--- SUPPLIED MATERIAL ---

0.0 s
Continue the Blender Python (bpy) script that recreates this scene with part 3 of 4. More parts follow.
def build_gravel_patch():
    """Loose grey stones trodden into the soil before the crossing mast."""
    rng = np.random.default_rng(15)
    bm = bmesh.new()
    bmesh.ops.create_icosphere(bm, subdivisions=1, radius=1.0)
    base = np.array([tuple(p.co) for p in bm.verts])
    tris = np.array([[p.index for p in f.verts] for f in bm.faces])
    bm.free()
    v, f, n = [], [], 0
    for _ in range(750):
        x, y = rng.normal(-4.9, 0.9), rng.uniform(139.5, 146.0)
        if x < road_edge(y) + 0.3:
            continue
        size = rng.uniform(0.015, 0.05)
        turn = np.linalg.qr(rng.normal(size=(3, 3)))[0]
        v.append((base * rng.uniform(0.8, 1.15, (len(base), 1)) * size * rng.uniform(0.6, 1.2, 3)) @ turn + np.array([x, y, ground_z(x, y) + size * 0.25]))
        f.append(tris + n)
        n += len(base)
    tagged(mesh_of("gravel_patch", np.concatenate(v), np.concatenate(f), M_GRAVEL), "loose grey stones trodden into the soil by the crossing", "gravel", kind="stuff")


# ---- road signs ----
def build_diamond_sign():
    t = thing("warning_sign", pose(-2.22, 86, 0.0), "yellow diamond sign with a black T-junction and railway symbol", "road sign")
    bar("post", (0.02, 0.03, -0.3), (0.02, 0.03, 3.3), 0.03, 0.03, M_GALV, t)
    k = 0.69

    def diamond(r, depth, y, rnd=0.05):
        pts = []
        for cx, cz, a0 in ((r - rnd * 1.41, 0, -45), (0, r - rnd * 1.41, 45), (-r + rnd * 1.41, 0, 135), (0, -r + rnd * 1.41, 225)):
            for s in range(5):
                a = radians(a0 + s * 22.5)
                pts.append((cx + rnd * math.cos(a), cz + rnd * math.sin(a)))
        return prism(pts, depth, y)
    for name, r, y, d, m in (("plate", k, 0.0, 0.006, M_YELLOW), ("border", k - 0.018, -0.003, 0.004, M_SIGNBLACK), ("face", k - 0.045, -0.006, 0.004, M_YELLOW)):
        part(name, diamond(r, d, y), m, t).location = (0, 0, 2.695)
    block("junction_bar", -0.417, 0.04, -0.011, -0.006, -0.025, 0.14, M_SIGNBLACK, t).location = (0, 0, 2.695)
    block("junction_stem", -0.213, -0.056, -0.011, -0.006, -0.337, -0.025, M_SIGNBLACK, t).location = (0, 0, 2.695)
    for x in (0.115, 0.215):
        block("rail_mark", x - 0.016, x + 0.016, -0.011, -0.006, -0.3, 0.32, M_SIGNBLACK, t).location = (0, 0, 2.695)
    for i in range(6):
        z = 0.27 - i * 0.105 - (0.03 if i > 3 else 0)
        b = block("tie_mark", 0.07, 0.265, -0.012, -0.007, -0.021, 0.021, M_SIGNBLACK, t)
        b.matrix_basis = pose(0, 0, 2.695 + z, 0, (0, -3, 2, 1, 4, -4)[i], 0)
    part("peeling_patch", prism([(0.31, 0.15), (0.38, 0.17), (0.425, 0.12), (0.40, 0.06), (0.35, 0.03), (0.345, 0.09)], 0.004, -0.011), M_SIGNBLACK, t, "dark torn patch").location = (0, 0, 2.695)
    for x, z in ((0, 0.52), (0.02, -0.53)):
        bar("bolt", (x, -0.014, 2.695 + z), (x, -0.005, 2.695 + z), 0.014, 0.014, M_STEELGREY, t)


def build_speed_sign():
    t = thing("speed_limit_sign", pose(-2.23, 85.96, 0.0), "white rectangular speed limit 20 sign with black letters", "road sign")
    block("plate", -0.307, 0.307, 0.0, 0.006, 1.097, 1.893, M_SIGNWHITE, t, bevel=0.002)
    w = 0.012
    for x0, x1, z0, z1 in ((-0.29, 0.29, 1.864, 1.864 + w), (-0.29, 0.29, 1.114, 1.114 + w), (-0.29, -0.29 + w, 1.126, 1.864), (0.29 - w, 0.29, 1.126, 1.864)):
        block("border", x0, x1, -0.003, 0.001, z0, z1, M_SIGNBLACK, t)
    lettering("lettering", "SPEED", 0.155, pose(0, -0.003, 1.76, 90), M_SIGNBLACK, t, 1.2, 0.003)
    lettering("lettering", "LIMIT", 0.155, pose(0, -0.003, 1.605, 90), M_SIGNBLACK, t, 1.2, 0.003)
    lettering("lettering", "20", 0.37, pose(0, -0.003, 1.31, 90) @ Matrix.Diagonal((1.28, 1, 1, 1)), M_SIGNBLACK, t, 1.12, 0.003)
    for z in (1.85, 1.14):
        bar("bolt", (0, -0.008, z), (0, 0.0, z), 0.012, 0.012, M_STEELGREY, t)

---

Pull out all lines from the listing that contain the string "part".

**OUTPUT OF THE EXERCISE**:
Continue the Blender Python (bpy) script that recreates this scene with part 3 of 4. More parts follow.
        part(name, diamond(r, d, y), m, t).location = (0, 0, 2.695)
    part("peeling_patch", prism([(0.31, 0.15), (0.38, 0.17), (0.425, 0.12), (0.40, 0.06), (0.35, 0.03), (0.345, 0.09)], 0.004, -0.011), M_SIGNBLACK, t, "dark torn patch").location = (0, 0, 2.695)